START

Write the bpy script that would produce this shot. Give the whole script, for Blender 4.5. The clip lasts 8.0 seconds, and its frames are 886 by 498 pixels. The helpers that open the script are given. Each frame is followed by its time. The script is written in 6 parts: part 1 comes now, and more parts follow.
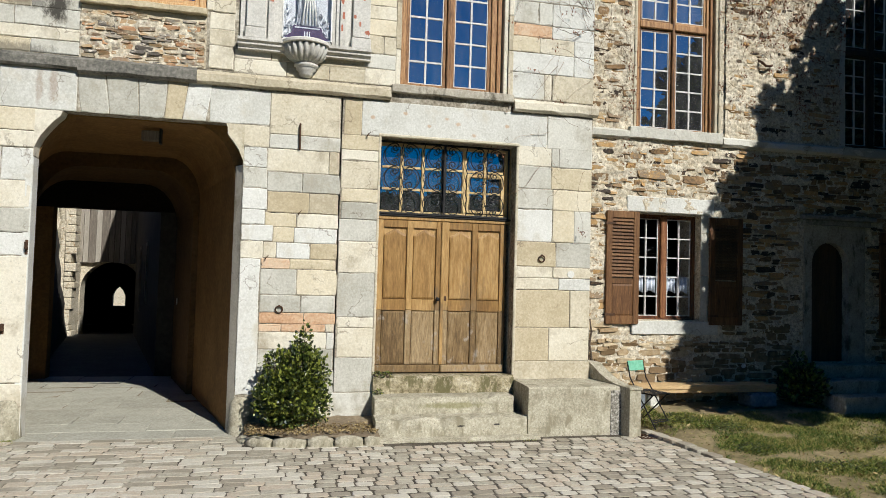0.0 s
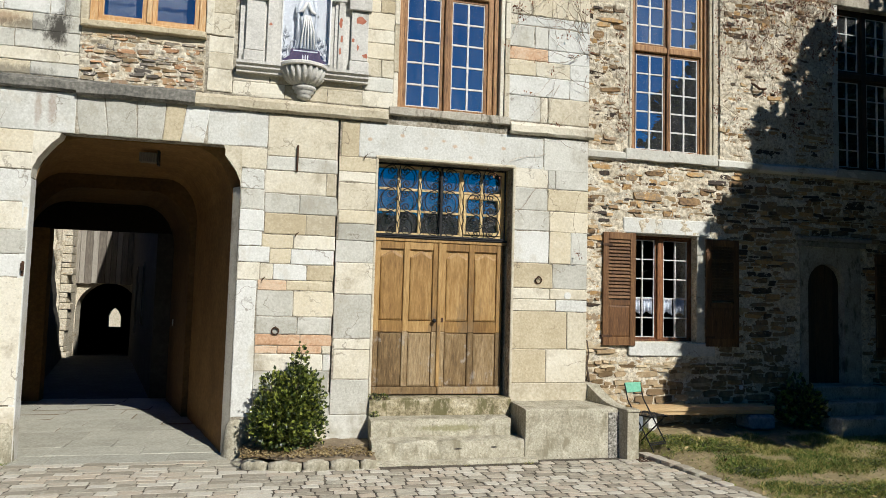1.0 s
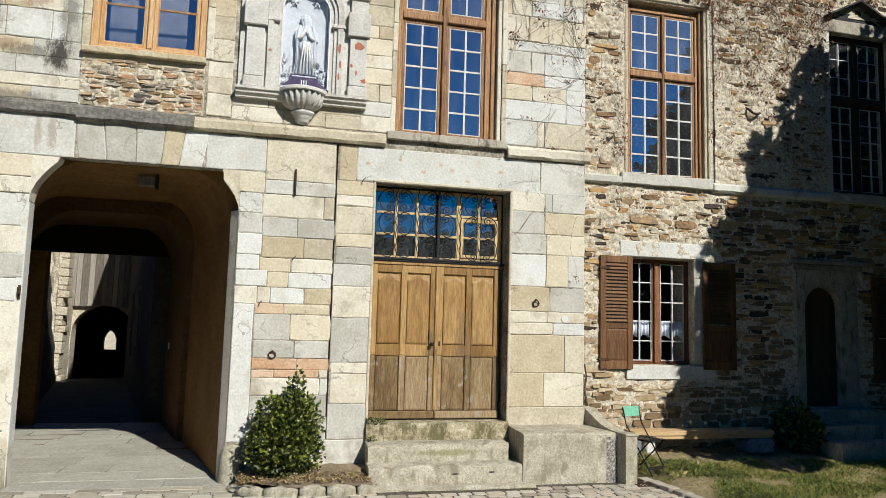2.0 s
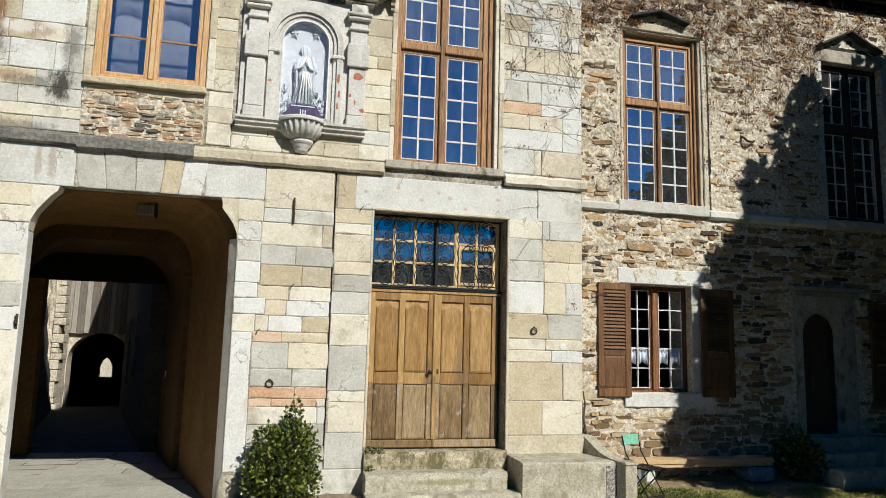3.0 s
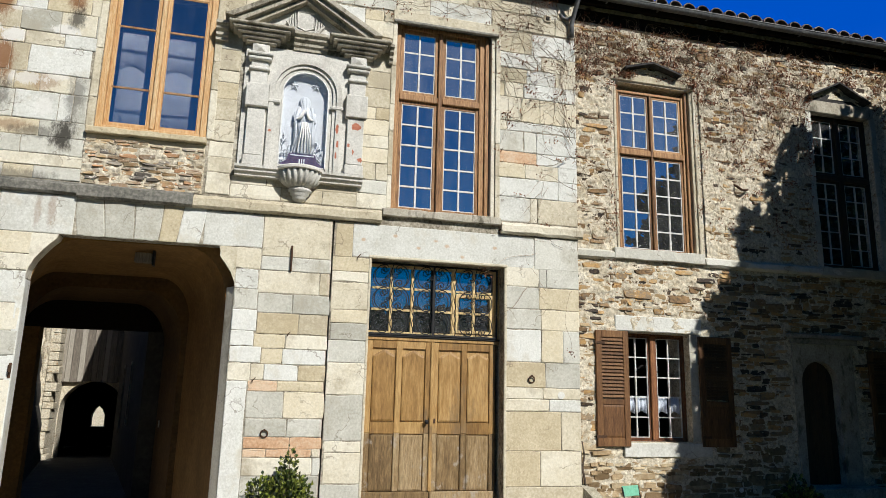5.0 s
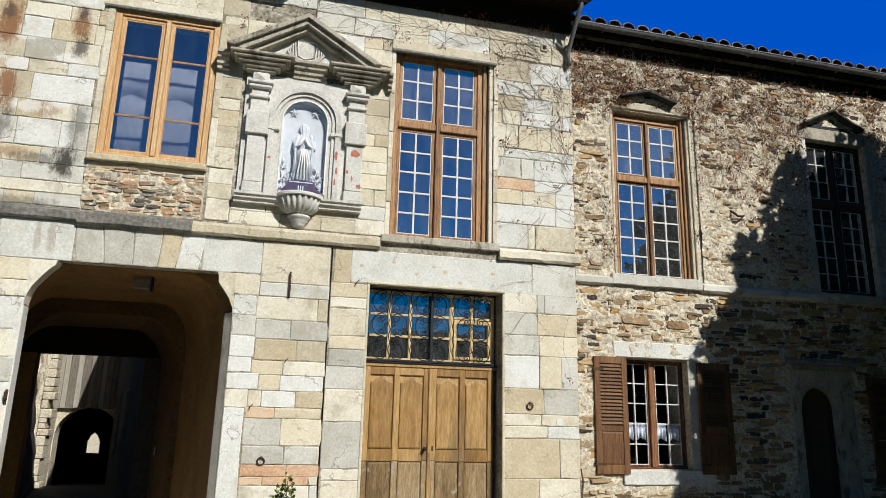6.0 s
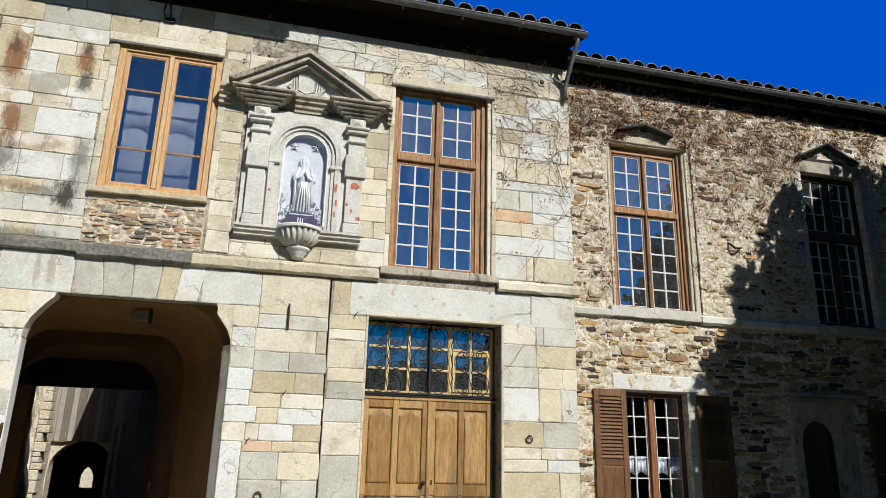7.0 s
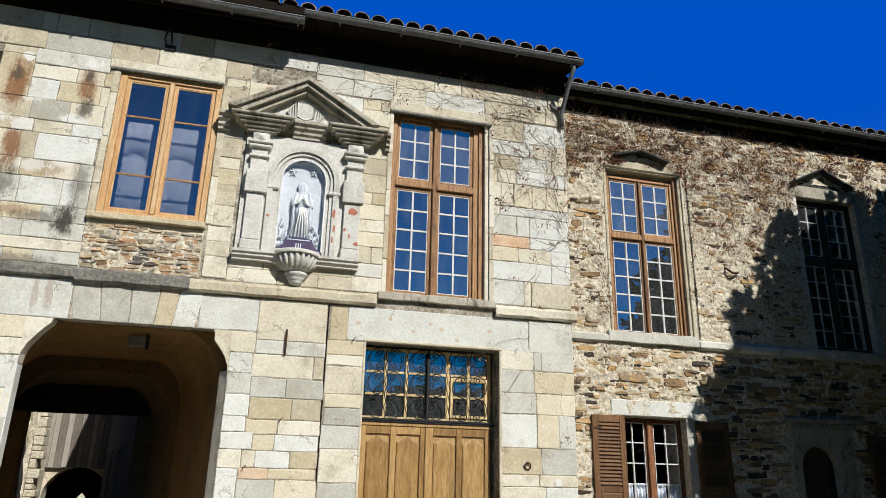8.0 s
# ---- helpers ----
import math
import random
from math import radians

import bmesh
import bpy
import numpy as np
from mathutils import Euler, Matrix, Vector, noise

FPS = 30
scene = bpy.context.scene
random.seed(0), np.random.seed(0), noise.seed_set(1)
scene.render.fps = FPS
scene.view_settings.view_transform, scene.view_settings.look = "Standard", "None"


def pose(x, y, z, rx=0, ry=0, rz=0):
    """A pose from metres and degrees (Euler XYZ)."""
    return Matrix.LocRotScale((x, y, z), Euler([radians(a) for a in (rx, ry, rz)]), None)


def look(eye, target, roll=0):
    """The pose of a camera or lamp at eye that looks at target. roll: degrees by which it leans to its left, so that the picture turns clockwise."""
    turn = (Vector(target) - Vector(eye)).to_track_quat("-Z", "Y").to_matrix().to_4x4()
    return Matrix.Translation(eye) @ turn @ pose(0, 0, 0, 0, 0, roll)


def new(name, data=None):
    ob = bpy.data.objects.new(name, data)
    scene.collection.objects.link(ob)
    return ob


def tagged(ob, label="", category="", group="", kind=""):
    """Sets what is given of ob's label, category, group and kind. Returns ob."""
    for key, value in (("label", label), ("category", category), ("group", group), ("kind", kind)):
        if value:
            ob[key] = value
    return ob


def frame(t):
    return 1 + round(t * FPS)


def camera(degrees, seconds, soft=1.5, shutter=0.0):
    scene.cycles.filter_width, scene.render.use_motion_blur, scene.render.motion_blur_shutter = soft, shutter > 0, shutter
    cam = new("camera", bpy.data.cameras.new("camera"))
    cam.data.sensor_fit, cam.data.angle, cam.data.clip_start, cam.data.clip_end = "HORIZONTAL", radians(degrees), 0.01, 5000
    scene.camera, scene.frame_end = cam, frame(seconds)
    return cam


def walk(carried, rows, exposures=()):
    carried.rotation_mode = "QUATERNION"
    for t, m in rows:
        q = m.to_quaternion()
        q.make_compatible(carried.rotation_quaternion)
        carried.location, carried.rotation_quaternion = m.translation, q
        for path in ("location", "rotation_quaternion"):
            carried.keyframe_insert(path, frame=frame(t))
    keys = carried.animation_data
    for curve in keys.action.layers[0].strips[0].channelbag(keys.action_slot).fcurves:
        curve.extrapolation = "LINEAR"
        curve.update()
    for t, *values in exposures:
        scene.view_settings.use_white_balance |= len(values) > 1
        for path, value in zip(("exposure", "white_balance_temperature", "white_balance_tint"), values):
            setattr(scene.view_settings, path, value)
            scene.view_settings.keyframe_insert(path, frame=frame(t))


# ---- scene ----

END

* **Set exercise**:
Pull out all lines containing "soft".

* **Written solution**:
def camera(degrees, seconds, soft=1.5, shutter=0.0):
    scene.cycles.filter_width, scene.render.use_motion_blur, scene.render.motion_blur_shutter = soft, shutter > 0, shutter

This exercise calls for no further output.